◆ EXERCISE AIM ◆
Set down the data below without change, skipping the pictures it holds.
[Begin]
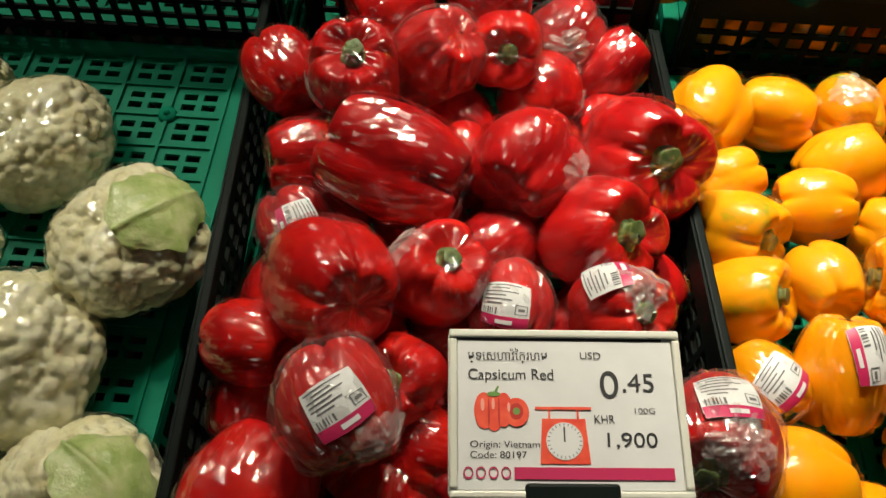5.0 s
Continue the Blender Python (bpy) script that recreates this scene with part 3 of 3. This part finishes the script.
pepper("green", 0.030, 0.633, 0.050, 0.0459, 60, 20, 0, 11, 1.0, "loose")
pepper("green", 0.083, 0.673, 0.050, 0.0362, 100, 10, 1, 77, 1.0, "loose", tag=(0.39, -0.56, 0.73), tag_up=(-0.42, 0.74, 0.53))
pepper("green", 0.108, 0.588, 0.050, 0.0339, 90, 20, 2, 43, 1.0, "loose", tag=(-0.36, -0.88, 0.32), tag_up=(0.00, -0.86, -0.50))
pepper("green", 0.022, 0.536, 0.050, 0.0358, -120, 40, 4, 85, 1.0, "loose")
pepper("green", 0.075, 0.488, 0.050, 0.0522, 150, 10, 5, 49, 1.0, "loose", tag=(-0.91, 0.03, 0.42), tag_up=(0.09, 0.87, 0.49))
pepper("green", 0.076, 0.393, 0.050, 0.0420, 20, 10, 0, 64, 1.0, "loose")
pepper("green", 0.041, 0.348, 0.050, 0.0450, 90, 30, 1, 31, 1.0, "loose", knot=(-0.60, -0.25, 0.76))
pepper("green", 0.053, 0.301, 0.050, 0.0372, 80, 10, 2, 22, 1.0, "loose")
pepper("green", 0.105, 0.320, 0.050, 0.0332, 10, 5, 3, 31, 1.0, "loose")
pepper("green", 0.140, 0.650, 0.050, 0.0376, 60, 10, 4, 60, 1.0, "loose")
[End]
◆ RESPONSE FOR THIS EXERCISE ◆
5.0 s
Continue the Blender Python (bpy) script that recreates this scene with part 3 of 3. This part finishes the script.
pepper("green", 0.030, 0.633, 0.050, 0.0459, 60, 20, 0, 11, 1.0, "loose")
pepper("green", 0.083, 0.673, 0.050, 0.0362, 100, 10, 1, 77, 1.0, "loose", tag=(0.39, -0.56, 0.73), tag_up=(-0.42, 0.74, 0.53))
pepper("green", 0.108, 0.588, 0.050, 0.0339, 90, 20, 2, 43, 1.0, "loose", tag=(-0.36, -0.88, 0.32), tag_up=(0.00, -0.86, -0.50))
pepper("green", 0.022, 0.536, 0.050, 0.0358, -120, 40, 4, 85, 1.0, "loose")
pepper("green", 0.075, 0.488, 0.050, 0.0522, 150, 10, 5, 49, 1.0, "loose", tag=(-0.91, 0.03, 0.42), tag_up=(0.09, 0.87, 0.49))
pepper("green", 0.076, 0.393, 0.050, 0.0420, 20, 10, 0, 64, 1.0, "loose")
pepper("green", 0.041, 0.348, 0.050, 0.0450, 90, 30, 1, 31, 1.0, "loose", knot=(-0.60, -0.25, 0.76))
pepper("green", 0.053, 0.301, 0.050, 0.0372, 80, 10, 2, 22, 1.0, "loose")
pepper("green", 0.105, 0.320, 0.050, 0.0332, 10, 5, 3, 31, 1.0, "loose")
pepper("green", 0.140, 0.650, 0.050, 0.0376, 60, 10, 4, 60, 1.0, "loose")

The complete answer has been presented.